• [EXERCISE AIM] Answer with a single number: the count of lines that hold "More".

## start LISTED RECORDS

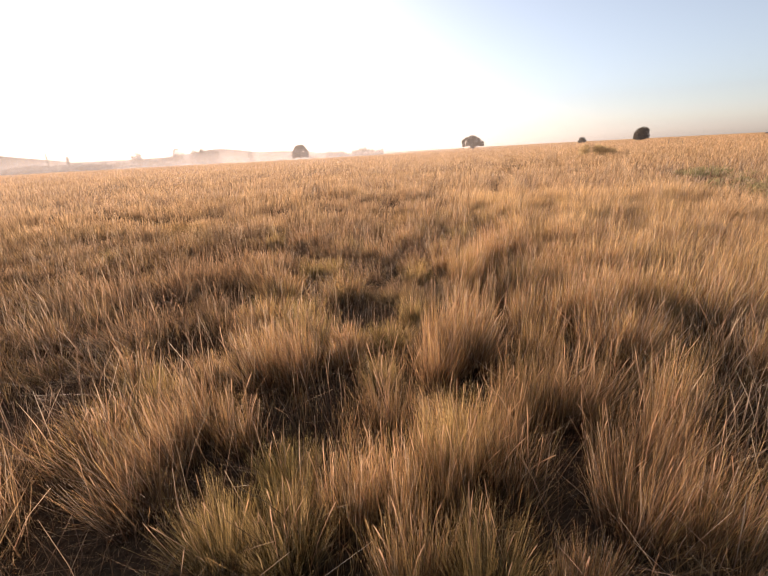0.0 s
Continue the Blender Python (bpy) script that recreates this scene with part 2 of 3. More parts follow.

## end LISTED RECORDS
## start LISTED RECORDS

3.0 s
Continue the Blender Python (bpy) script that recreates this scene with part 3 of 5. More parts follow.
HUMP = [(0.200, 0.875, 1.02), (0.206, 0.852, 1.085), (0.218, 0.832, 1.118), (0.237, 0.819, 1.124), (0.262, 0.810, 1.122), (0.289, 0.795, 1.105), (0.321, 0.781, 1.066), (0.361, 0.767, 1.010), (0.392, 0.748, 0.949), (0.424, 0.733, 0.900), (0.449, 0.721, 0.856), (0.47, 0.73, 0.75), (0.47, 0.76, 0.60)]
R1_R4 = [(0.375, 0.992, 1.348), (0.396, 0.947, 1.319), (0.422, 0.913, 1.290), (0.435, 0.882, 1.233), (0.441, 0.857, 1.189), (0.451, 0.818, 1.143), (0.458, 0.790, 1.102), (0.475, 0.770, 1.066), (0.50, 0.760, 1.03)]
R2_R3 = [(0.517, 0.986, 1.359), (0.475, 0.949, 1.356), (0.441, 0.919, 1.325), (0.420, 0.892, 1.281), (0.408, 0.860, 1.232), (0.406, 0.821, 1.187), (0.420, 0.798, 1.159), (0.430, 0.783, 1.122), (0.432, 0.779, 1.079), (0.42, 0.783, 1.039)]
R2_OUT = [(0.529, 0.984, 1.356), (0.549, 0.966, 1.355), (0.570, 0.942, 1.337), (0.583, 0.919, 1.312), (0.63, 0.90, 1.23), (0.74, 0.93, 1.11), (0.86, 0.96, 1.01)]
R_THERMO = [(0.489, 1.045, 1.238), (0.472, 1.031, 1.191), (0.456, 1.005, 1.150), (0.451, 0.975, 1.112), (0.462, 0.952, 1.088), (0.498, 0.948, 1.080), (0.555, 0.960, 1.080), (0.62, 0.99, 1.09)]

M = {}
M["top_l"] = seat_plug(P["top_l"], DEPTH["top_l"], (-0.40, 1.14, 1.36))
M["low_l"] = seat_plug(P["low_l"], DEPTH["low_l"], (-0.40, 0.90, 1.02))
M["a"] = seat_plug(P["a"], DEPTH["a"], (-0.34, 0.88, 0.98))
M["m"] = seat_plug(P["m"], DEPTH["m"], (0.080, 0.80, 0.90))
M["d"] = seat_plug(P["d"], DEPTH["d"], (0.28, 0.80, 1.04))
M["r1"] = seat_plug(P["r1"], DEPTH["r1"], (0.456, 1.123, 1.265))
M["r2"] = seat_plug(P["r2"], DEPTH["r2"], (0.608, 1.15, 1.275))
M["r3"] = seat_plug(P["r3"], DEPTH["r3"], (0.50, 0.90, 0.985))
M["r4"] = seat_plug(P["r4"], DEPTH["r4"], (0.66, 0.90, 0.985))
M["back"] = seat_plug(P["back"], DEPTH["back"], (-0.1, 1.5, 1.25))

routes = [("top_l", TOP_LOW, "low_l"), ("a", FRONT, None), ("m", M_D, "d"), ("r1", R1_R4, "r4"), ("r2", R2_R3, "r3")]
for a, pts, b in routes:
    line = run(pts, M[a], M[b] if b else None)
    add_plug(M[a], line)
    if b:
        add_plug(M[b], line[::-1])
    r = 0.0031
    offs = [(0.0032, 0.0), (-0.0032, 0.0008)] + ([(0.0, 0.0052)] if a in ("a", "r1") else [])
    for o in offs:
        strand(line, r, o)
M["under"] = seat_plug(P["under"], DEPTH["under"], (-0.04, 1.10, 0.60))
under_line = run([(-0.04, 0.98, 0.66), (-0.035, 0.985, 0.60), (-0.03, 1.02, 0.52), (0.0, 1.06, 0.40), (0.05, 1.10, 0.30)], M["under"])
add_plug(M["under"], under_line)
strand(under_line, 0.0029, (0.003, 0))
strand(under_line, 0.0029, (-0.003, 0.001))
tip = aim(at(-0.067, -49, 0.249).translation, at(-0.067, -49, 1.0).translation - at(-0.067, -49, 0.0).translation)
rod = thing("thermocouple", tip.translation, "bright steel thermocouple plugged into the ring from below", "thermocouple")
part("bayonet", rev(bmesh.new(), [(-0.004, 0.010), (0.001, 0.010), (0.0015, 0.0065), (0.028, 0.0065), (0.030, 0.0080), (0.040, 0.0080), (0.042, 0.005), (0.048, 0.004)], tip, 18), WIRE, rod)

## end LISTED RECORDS

• [ANSWER IN FULL] 2